What would happen if that were broached or even acknowledged?

Comments

  1. …i am definitely going to have to sit with this.
    i never even thought about this as a gendered act.

    i don’t know if that is my
    own conditioning
    or if i subconsciously put the gendered
    aspects to the back of mind
    due to other political and social
    sensitives i have, regarding this.

    …or maybe i am still somewhat disengaged from too much speculation
    since Jared Loughner’s motives are still not clear.

    it is interesting though…that in the mainstream media the idea that this could’ve been a gendered act has not even been brought up. which is the point you’re trying to make here.

    some valid and interesting points. i just need to sit with them some more.

    *nods*

  2. humanadverb says:

    It doesn’t matter what the boy’s motives were… it is scarier to be a woman on the Left in Arizona right now.

    And I bristle a bit when gender gets brought into something like this, because it is scarier to be on the Left, from any gender or ethnicity, anywhere in the country. But that isn’t the point. (And there is some reason to think this was actually an act inspired by misogyny: http://pandagon.net/index.php/site/gender_power_and_the_giffords_shooting/ )

    I’m a fat white guy. My identity politics should basically be Glenn Beck’s. But they aren’t… and we need women and people of color inside government, or else we’re going to be ruled by the same people who made by k-12 education so uncomfortable.

    As the Right continues to lose ground, they are going to increasingly encourage (if not commit) these types of targeted, gendered, political acts of violence to intimidate us into self-disenfranchising from the electorate. Don’t let them win an inch.
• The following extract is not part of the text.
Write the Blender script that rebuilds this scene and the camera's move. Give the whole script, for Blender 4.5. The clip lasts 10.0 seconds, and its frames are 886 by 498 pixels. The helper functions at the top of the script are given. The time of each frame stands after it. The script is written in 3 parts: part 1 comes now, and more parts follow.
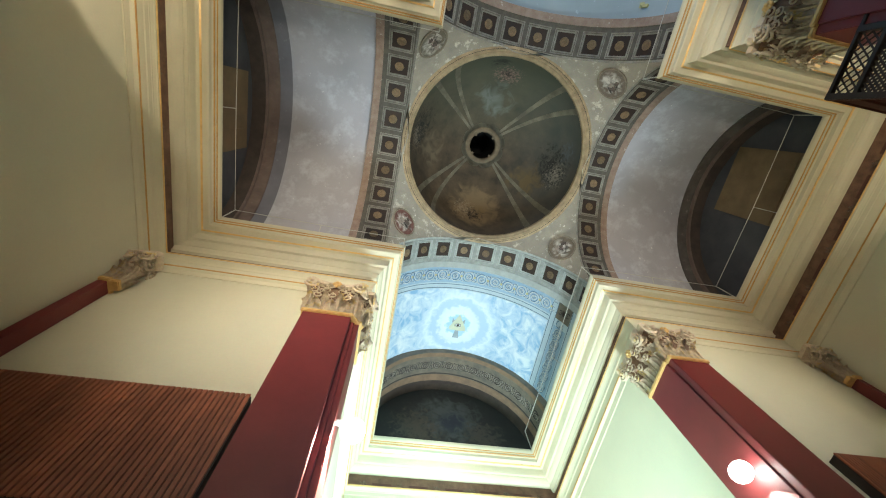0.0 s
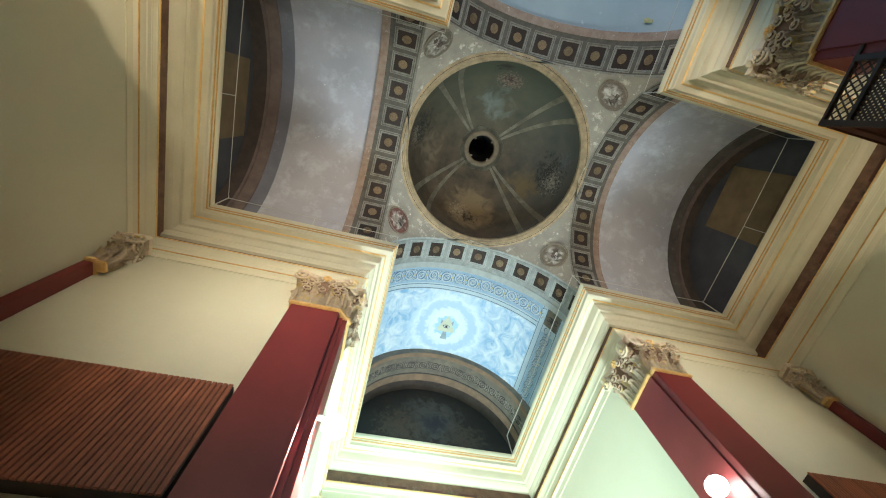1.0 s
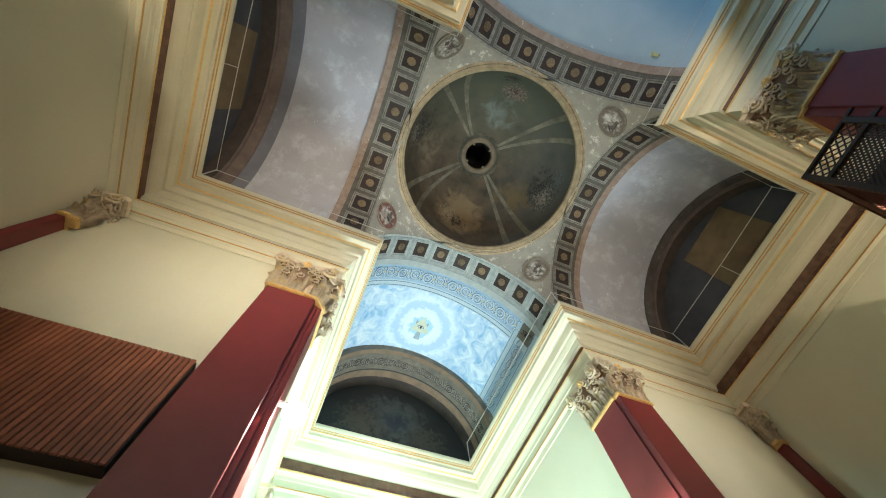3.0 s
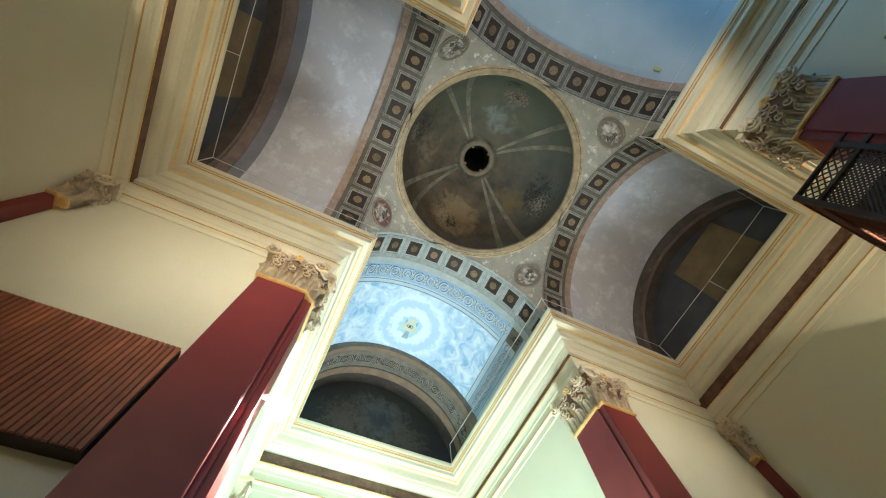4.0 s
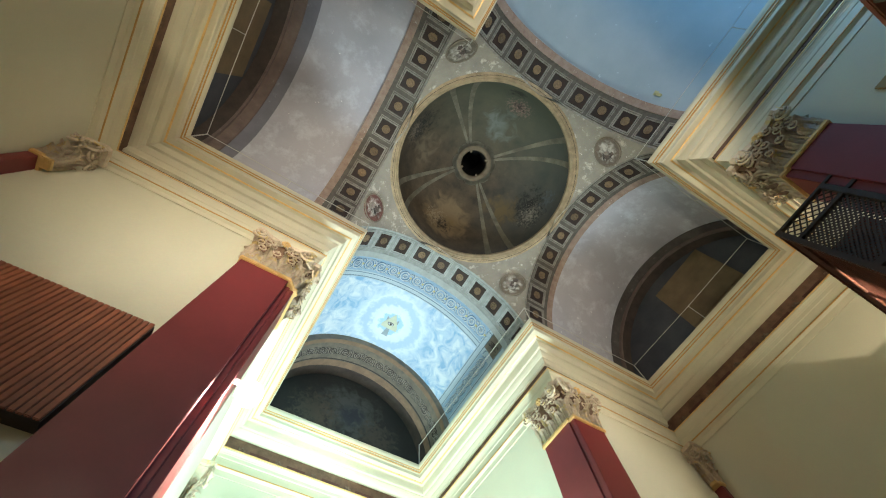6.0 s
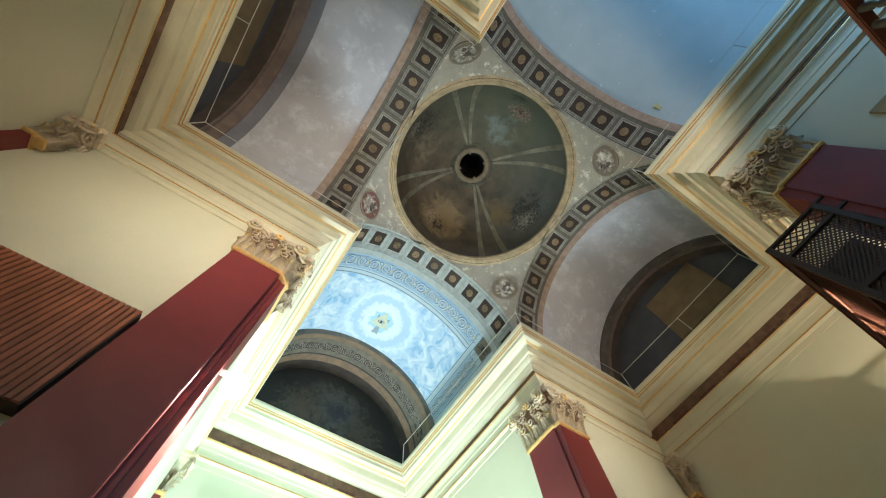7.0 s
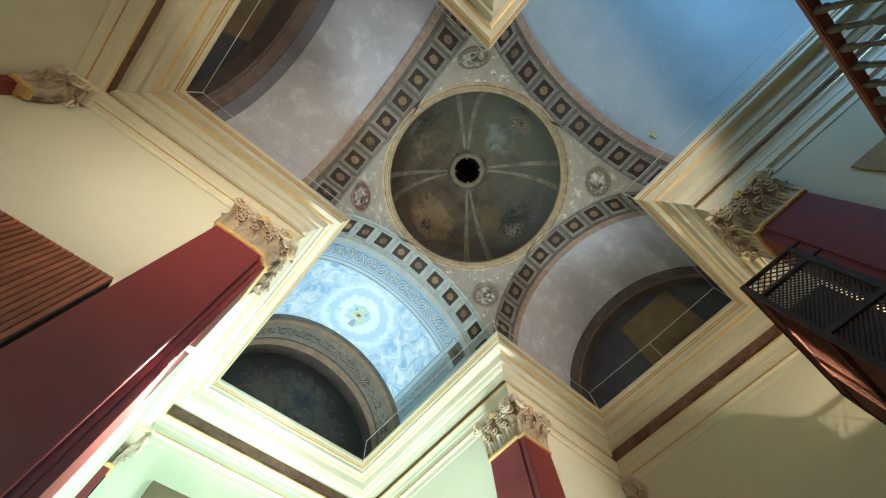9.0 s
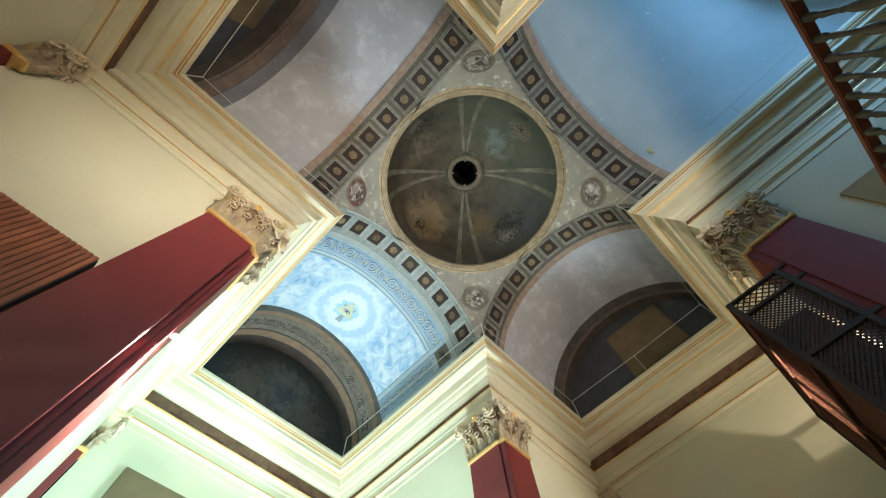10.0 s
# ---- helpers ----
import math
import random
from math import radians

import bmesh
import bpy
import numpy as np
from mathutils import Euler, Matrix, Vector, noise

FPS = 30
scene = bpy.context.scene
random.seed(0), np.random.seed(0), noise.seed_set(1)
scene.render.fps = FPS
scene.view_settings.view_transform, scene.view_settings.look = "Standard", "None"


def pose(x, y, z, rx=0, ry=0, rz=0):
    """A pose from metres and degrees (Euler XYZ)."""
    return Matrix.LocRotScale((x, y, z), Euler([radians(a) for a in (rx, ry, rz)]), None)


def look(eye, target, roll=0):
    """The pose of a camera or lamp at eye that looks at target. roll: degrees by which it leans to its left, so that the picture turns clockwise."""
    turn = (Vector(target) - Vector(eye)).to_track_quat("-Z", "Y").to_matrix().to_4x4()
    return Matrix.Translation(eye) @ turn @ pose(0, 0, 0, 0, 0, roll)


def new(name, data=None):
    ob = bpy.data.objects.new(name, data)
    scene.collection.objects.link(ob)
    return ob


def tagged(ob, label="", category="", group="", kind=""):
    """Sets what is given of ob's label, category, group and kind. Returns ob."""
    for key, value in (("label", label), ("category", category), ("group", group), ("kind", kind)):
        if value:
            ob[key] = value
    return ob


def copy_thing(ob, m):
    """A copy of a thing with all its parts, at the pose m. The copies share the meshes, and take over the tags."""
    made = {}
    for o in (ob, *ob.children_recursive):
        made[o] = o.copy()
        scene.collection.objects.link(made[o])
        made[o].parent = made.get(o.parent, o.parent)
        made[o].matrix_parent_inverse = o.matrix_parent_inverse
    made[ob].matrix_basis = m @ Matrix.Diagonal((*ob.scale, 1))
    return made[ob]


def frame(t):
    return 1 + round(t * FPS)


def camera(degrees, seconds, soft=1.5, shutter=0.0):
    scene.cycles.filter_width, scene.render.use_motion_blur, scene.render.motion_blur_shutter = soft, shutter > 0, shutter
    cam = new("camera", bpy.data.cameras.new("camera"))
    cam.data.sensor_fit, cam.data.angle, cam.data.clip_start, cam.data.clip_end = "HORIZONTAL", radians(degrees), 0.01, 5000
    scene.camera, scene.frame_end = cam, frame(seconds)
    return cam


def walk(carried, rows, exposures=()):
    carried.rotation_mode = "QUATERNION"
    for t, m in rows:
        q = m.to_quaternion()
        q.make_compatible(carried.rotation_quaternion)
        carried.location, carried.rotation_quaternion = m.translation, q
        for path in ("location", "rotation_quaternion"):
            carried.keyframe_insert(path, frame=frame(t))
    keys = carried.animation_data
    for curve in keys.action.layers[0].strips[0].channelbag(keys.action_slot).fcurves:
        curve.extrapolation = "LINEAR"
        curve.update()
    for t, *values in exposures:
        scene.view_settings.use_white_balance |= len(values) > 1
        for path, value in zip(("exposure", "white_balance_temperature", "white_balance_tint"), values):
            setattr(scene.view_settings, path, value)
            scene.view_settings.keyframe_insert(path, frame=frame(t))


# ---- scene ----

  3. I will definitely say that it is not outside the realm of possibility that the shooting of Rep.Giffords was a gendered act. It has long been “ok” for men to violent toward women in this country. That fact of life in America coupled with the political climate in AZ and what may be “mental illness” in the alleged shooter very well could be different elements of the force that drove him to such a heinous act.

  4. I definitely noticed the lack of gender analysis of the Tuscon shooting. Especially since the 2 most talked about victims are a woman and a girl: Rep. Gabrielle Giffords and 9 year old Christina Taylor Green.

    The lack of a gendered analysis of a mass murder was most apparent to me a few years ago after the Amish school shooting. A man shot 10 girls in their classroom after dismissing all the boys in the class. The news reporting went from covering the basic facts of the case to covering Amish community’s response to the shooting which was forgiveness.

    Honestly, I don’t think that we as a country would even know what to do if this was actually analyzed via gender. We can barely talk about the violent nature of America let alone the prevalence of violence against women. Honest discussion about the darker aspects of society are absent from the discourse unless they can be ascribed to a “minority” community.

  5. I saw this in the NY Times today:

    “It was also the aggressive, often sexist things that [Jared Loughner] said [that unnerved the female bank tellers], including asserting that women should not be allowed to hold positions of power or authority.”

    http://nyti.ms/g3ECv1

    Yet no one wants to talk about the gender aspects of the shooting…

  6. Something I had not considered but very much worth consideration–which is what I’ll be up to tonight.

    “I don’t hold my breath; I don’t hold my pen either.” Heck yeah!

  7. Mainstream Americans are not ready to have a conversation about how historically, progress has been bloody.

    As the Right continues to lose ground, they are going to increasingly encourage (if not commit) these types of targeted, gendered, political acts of violence to intimidate us into self-disenfranchising from the electorate. Don’t let them win an inch.
    =====
    This is both profound and many ways really real.

    The extent to which this was an act of terrorism is profound. To call it that publicly would be incredibly profound.

    Thank you for stopping by and commenting.